A Pressure-Driven Recovery Factor Equation for Enhanced Oil Recovery Estimation in Depleted Reservoirs: A Practical Data-Driven Approach

This study presents a new equation, the dynamic recovery factor ( DRF ), for evaluating the recovery factor ( RF ) in homogeneous and heterogeneous reservoirs. The DRF method’s outcomes are validated and compared using the decline curve analysis (DCA) method. Real measured field data from 15 wells in a homogenous sandstone reservoir and 10 wells in a heterogeneous carbonate reservoir are utilized for this study.

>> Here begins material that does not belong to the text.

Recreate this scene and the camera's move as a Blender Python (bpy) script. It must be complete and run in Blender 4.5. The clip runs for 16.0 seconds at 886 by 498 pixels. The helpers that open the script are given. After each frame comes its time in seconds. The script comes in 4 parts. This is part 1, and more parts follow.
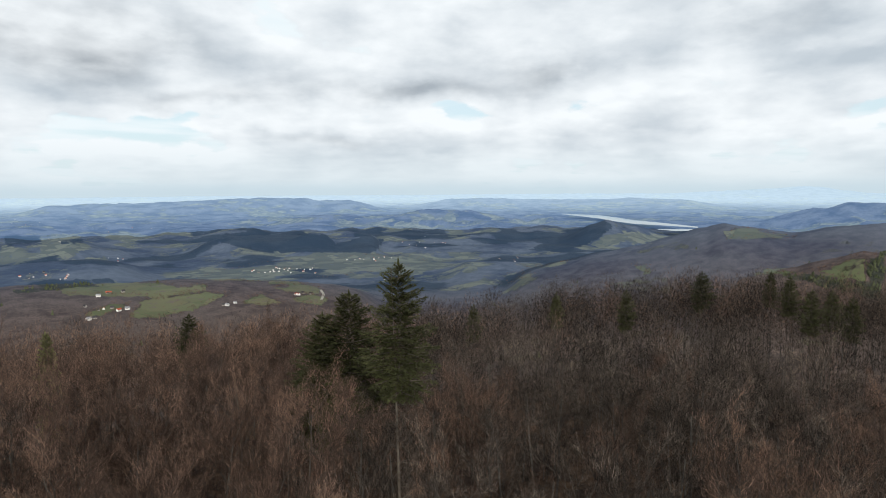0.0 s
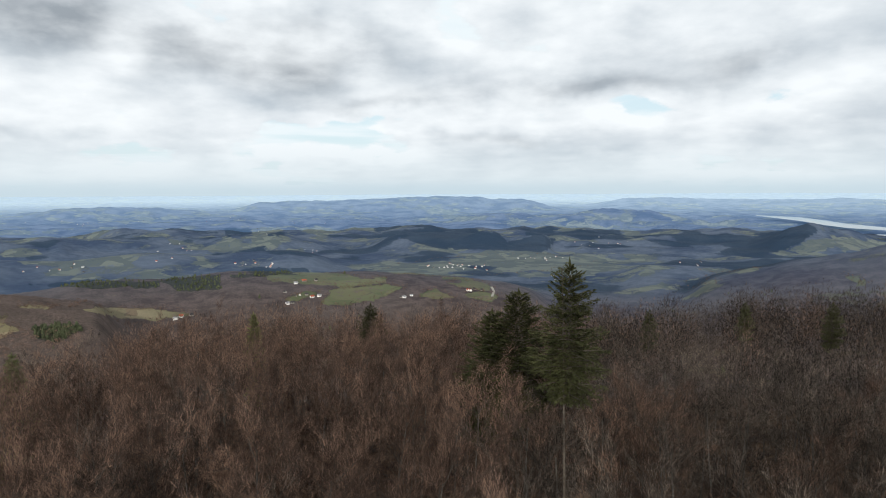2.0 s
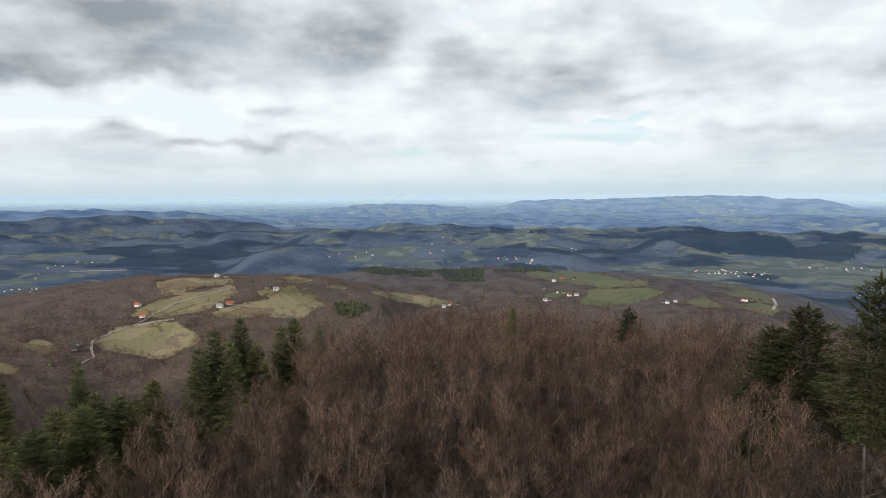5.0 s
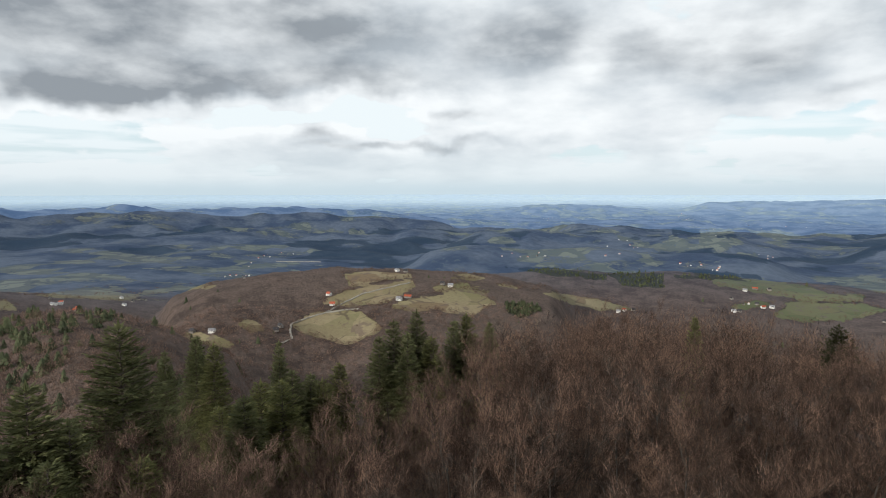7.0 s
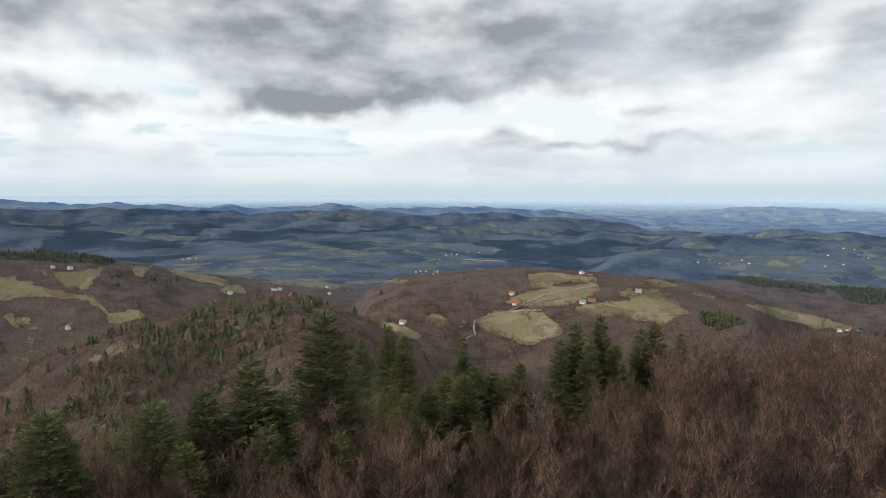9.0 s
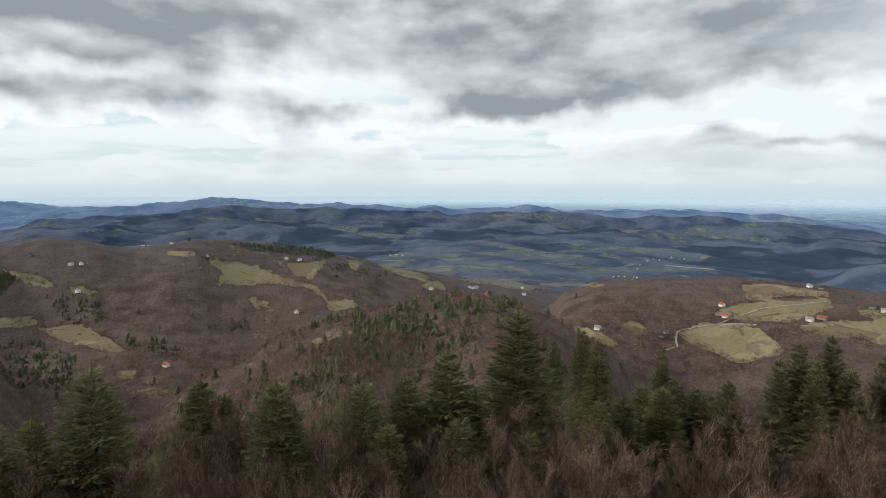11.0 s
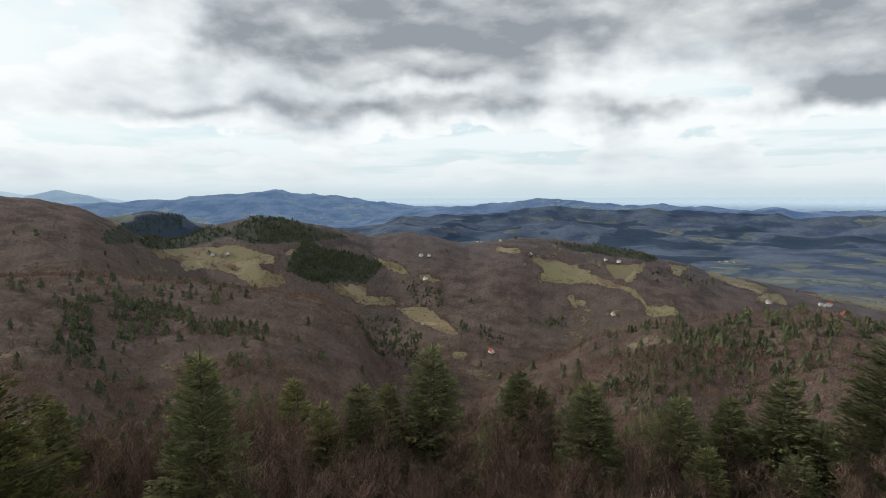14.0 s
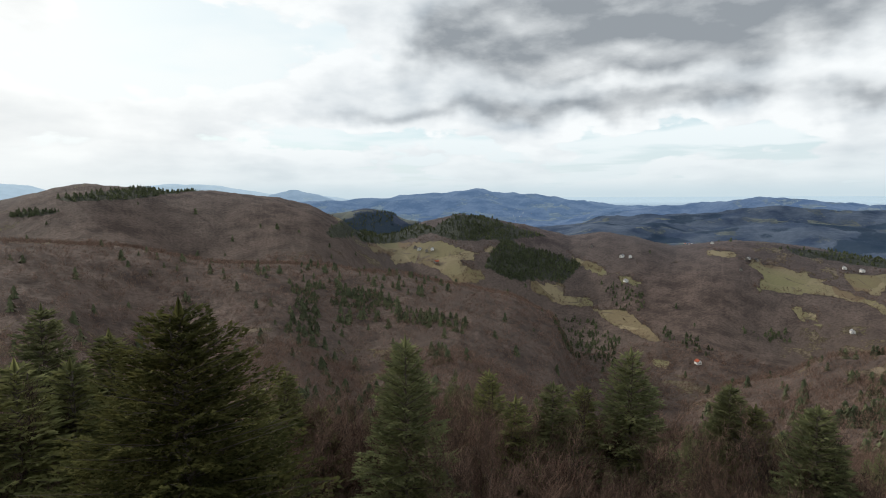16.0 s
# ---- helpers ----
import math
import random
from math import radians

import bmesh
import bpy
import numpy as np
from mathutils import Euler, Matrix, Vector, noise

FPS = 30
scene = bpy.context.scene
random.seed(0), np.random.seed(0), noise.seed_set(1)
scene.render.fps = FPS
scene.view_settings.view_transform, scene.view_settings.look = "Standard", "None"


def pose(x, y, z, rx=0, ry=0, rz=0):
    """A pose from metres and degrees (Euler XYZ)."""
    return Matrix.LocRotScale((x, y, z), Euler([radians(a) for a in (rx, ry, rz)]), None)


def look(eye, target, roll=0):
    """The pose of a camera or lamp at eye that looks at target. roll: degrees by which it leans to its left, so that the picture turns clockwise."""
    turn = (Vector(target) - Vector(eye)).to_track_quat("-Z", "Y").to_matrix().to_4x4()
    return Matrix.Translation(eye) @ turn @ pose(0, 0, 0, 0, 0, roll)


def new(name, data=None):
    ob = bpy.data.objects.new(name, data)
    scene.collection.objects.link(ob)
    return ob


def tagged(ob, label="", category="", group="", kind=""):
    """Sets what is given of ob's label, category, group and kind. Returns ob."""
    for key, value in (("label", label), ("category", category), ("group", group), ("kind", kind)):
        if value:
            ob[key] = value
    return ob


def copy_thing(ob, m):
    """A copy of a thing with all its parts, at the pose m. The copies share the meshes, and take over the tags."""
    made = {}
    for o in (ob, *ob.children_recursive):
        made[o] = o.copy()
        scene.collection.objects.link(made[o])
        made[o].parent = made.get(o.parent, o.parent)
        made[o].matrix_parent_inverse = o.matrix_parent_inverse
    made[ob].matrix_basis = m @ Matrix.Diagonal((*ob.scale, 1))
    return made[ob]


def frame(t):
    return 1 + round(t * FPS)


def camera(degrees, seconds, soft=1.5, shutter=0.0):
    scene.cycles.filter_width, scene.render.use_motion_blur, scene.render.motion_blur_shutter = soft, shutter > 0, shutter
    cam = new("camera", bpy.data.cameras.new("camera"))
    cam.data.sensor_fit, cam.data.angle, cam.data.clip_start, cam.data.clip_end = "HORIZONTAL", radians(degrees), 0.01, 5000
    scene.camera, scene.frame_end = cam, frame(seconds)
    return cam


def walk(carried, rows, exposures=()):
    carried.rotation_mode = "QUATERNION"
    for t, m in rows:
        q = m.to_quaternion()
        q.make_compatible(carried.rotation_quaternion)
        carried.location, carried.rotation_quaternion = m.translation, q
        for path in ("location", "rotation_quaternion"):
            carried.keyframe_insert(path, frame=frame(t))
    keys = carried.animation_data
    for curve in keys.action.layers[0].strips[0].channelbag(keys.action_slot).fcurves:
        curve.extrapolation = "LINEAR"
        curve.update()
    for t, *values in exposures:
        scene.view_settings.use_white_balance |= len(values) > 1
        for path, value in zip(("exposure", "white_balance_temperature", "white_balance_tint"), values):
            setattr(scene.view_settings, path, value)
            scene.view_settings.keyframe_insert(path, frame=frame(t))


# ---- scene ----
cam = camera(72.2, 16.0, soft=1.0)
EYE = 36.0
# seconds, heading, pitch and roll in degrees of a drone that hovers and turns
ROWS = [
    (0.0, -0.49, -5.62, -0.26),
    (0.5, 3.45, -5.63, -0.24),
    (1.0, 7.48, -5.65, -0.26),
    (1.5, 11.55, -5.68, -0.25),
    (2.0, 15.63, -5.67, -0.21),
    (2.5, 19.67, -5.67, -0.18),
    (3.0, 23.69, -5.68, -0.18),
    (3.5, 27.70, -5.68, -0.21),
    (4.0, 31.71, -5.69, -0.22),
    (6.5, 52.05, -5.68, -0.16),
    (7.0, 56.09, -5.65, -0.10),
    (7.5, 60.33, -5.64, -0.07),
    (8.0, 64.60, -5.64, -0.07),
    (8.5, 68.85, -5.61, -0.02),
    (9.0, 73.41, -5.58, -0.03),
    (11.5, 96.71, -5.38, -0.07),
    (12.0, 101.83, -5.34, -0.15),
    (12.5, 106.96, -5.32, -0.13),
    (13.0, 112.04, -5.27, -0.18),
    (13.5, 116.86, -5.26, -0.24),
    (14.0, 121.39, -5.25, -0.26),
    (14.5, 125.81, -5.23, -0.34),
    (15.0, 130.44, -5.24, -0.35),
    (15.5, 135.19, -5.24, -0.39),
    (16.0, 139.96, -5.27, -0.39),
]
walk(cam, [(t, pose(0.05, 0.03, EYE, 90 + pitch, 0, yaw) @ pose(0, 0, 0, 0, 0, lean)) for t, yaw, pitch, lean in ROWS],
     exposures=[(0.0, 0.05, 6240.0, 9.0), (16.0, 0.05, 6350.0, 9.0)])

# ---- sky, sun ----
SUN_AZ, SUN_EL = 188.0, 22.5   # heading counted like the camera's, and height


def heading(az, el=0.0):
    a, e = radians(az), radians(el)
    return Vector((-math.sin(a) * math.cos(e), math.cos(a) * math.cos(e), math.sin(e)))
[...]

The concept of the DRF approach is based on the material balance principle, which integrates several components (weighted average cumulative pressure drop (Δ P cum ), total compressibility ( C t ), and oil saturation ( S o )) for predicting RF. The motivation for this study stems from the practical restrictions of conventional RF valuation techniques, which often involve extensive datasets and use simplifying assumptions that are not applicable in complex heterogeneous reservoirs. For the homogenous reservoir, the DRF approach predicts an RF of 8%, whereas the DCA method predicted 9.2%. In the heterogeneous reservoir, the DRF approach produces an RF of 6% compared with 5% for the DCA technique. Sensitivity analysis shows that RF is very sensitive to variations in C t , Δ P cum , and S o , with values that vary from 6.00% to 10.71% for homogeneous reservoirs and 4.43% to 7.91% for heterogeneous reservoirs. Uncertainty calculation indicates that errors in C t , Δ P cum , and S o propagate to RF , with weighting factor ( W i ) uncertainties causing changes of ±3.7% and ±4.4% in RF for homogeneous and heterogeneous reservoirs, respectively. This study shows the new DRF approach’s ability to provide reliable RF estimations via pressure dynamics, while DCA is used as a validation and comparison baseline. The sensitivity analyses and uncertainty analyses provide a strong foundation for RF estimation that helps to select well-informed decisions in reservoir management with reliable RF values. The novelty of the new DRF equation lies in its capability to correctly estimate RFs using limited available historical data, making it appropriate for early-stage development and data-scarce situations. Hence, the new DRF equation is applied to various reservoir qualities, and the results show a strong alignment with those obtained from DCA, demonstrating high accuracy. This agreement validates the applicability of the DRF equation in estimating recovery factors through different reservoir qualities.